The small-scale miners deny any culpability in the destruction caused in forest reserves and the pollution of waterbodies as a result of illegal mining activities, popularly known as galamsey.

General Secretary of the miners, Godwin Armah, urged that the call for a total ban on mining activities must be scrutinized thoroughly and understood before any decisive action is taken.

Godwin Armah told the host of The Big Issue, Selorm Adonoo, on Channel One TV and Citi FM that the fight against galamsey will be successful if the issues are properly understood.

He argued that small-scale miners are not responsible for all the damage happening because licenses are not issued to their members but the large-scale mining companies. "If you are calling for a total ban without understanding the underlying issues and looking at them brick by brick, we will not be able to resolve this issue.

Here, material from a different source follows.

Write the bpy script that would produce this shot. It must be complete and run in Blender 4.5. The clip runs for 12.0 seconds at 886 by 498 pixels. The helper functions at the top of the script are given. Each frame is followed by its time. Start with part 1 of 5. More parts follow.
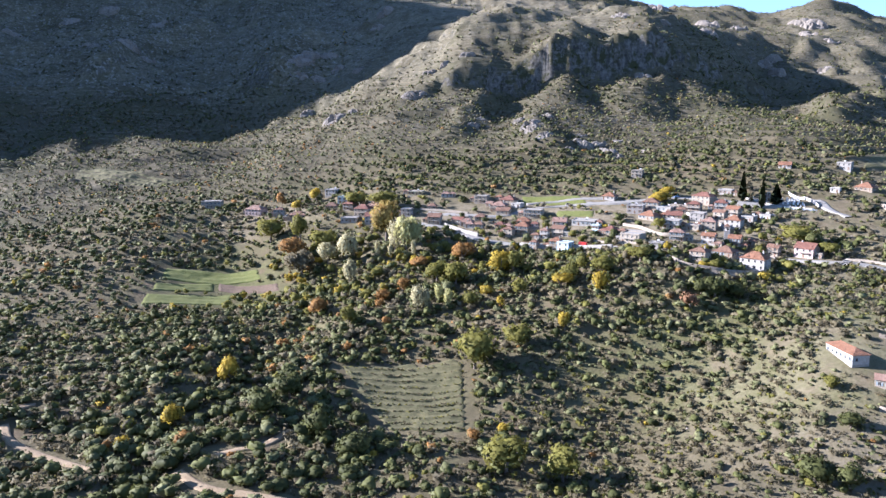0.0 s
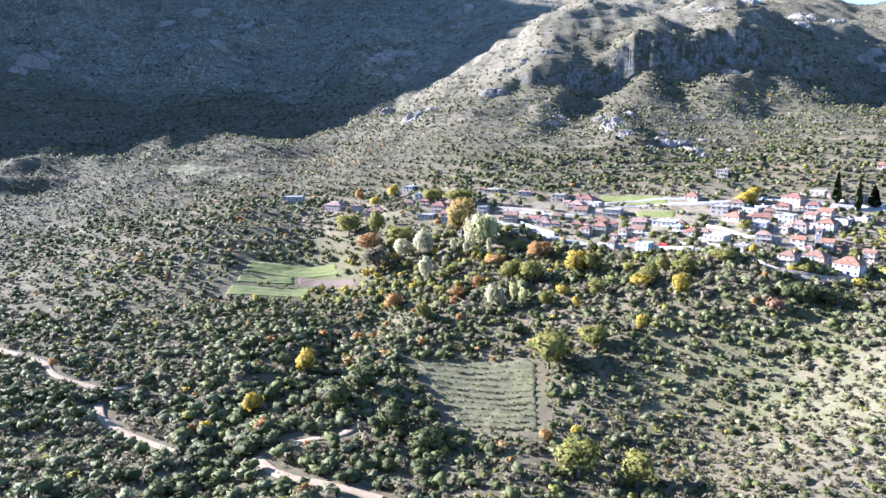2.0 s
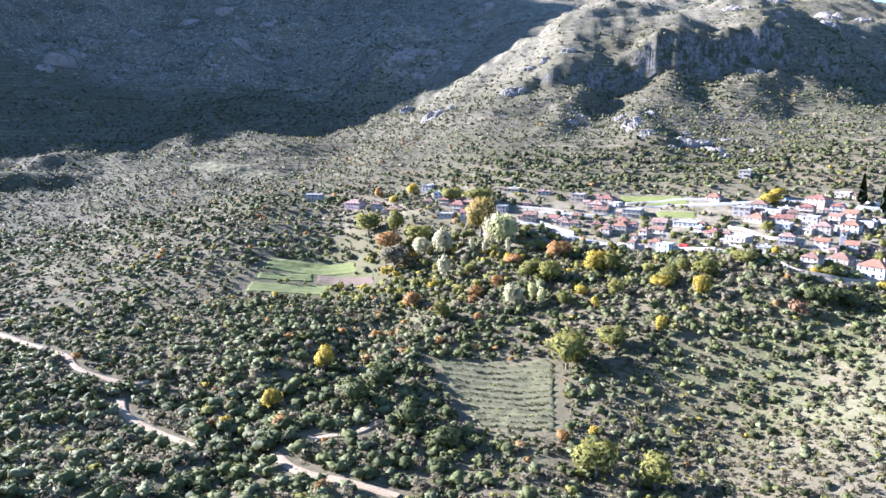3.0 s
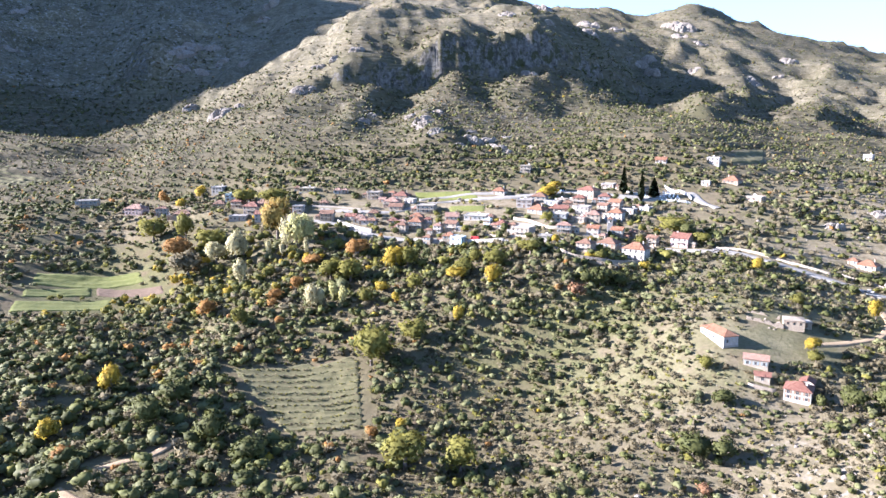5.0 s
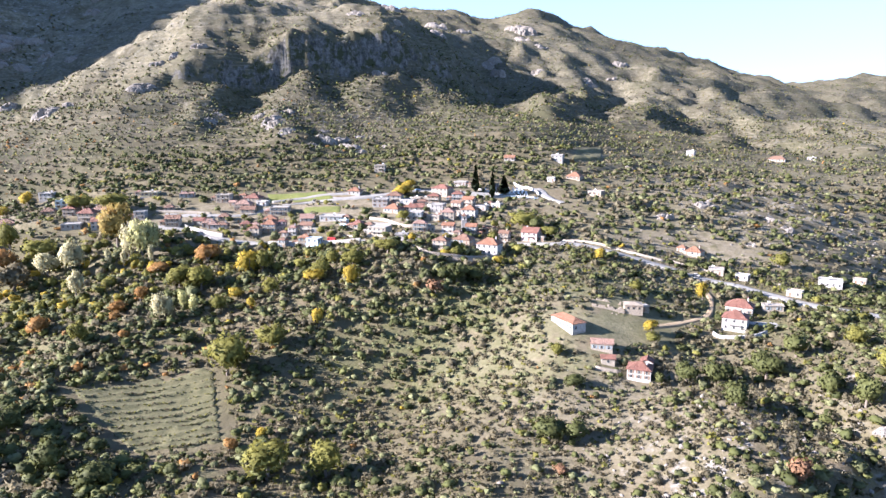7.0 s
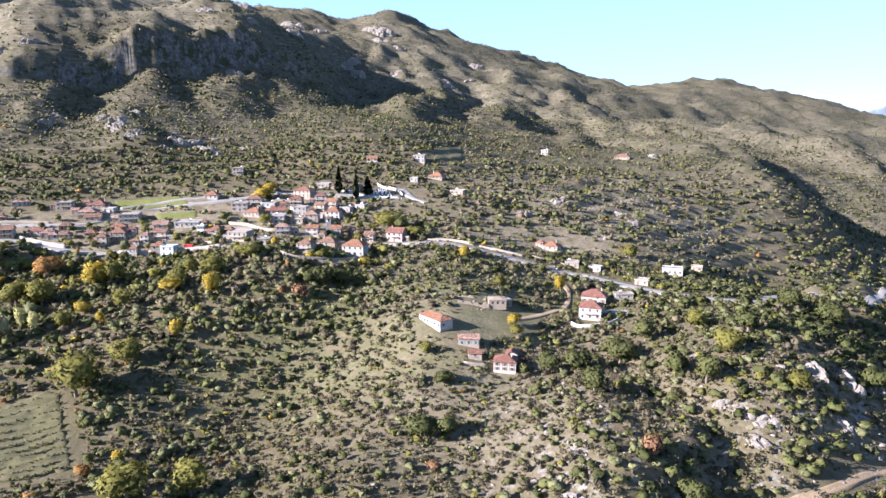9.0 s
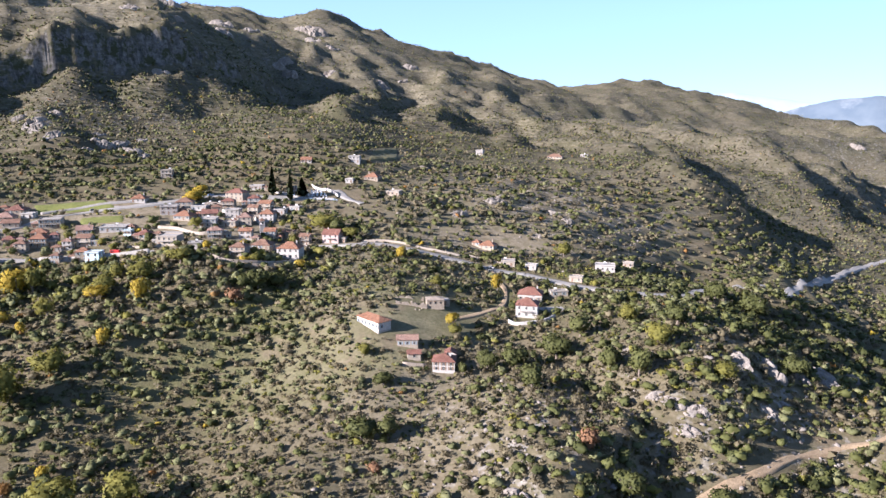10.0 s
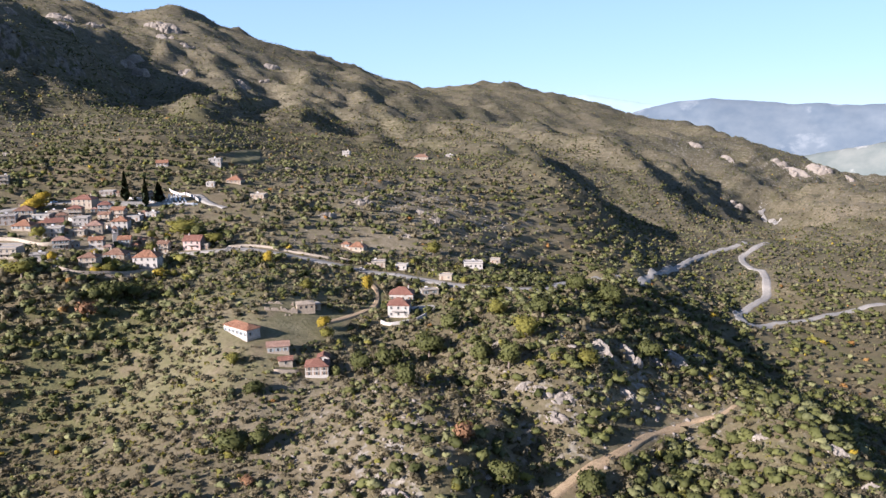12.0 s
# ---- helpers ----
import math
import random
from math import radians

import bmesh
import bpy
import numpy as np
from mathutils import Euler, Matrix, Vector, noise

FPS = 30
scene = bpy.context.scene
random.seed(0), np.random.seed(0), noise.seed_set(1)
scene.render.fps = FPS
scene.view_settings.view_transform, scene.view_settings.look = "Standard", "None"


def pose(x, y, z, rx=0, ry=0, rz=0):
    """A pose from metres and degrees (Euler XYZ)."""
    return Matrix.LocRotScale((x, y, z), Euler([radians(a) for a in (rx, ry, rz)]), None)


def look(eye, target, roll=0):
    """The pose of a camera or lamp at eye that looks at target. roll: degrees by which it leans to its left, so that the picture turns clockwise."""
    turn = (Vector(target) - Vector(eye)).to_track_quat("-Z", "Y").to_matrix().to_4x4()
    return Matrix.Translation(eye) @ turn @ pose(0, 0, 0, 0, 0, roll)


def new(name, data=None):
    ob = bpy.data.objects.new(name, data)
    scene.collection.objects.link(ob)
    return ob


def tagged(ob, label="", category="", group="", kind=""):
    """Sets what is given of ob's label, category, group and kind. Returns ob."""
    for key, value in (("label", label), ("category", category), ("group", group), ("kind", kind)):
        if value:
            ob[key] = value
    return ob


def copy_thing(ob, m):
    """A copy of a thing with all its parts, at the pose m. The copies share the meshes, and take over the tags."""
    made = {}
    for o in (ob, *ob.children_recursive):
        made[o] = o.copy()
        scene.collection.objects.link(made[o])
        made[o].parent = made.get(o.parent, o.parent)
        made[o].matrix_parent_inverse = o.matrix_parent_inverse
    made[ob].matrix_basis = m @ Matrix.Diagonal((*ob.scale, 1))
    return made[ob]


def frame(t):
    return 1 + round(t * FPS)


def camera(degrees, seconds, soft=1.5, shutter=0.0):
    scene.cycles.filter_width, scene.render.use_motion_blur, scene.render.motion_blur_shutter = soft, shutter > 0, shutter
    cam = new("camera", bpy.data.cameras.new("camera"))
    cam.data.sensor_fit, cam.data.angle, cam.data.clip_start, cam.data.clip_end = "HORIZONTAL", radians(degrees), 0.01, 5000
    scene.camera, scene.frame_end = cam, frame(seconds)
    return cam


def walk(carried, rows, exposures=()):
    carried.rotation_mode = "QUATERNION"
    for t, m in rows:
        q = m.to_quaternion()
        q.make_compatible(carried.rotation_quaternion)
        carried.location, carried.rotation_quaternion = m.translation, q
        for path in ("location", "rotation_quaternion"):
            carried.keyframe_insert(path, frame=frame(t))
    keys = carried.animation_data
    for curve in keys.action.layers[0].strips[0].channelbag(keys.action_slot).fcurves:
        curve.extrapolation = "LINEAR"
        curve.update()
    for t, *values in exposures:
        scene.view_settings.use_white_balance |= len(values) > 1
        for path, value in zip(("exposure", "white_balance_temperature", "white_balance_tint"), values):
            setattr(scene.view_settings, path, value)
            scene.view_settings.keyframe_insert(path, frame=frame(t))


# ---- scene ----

We realised after 2016 that illegal miners invaded AngloGold Ashanti's concession and the small-scale association agreed and government placed a ban on small-scale mining to bring proper intervention into the space and the majority of us lost so much of our capital. "If you are calling for a ban and you say small-scale miners who are not issued licenses in the forest reserves should be banned, I think that Ghanaians are not being fair to us.

The licences in forest reserves are for large-scale mining so why are we not saying they should also be banned?" "No small-scale miner is issued a license to operate in waterbodies and so you can see that there are floating dredges that are dredging around river bodies and causing siltation and increasing turbidity levels of the river bodies," Godwin Armah added.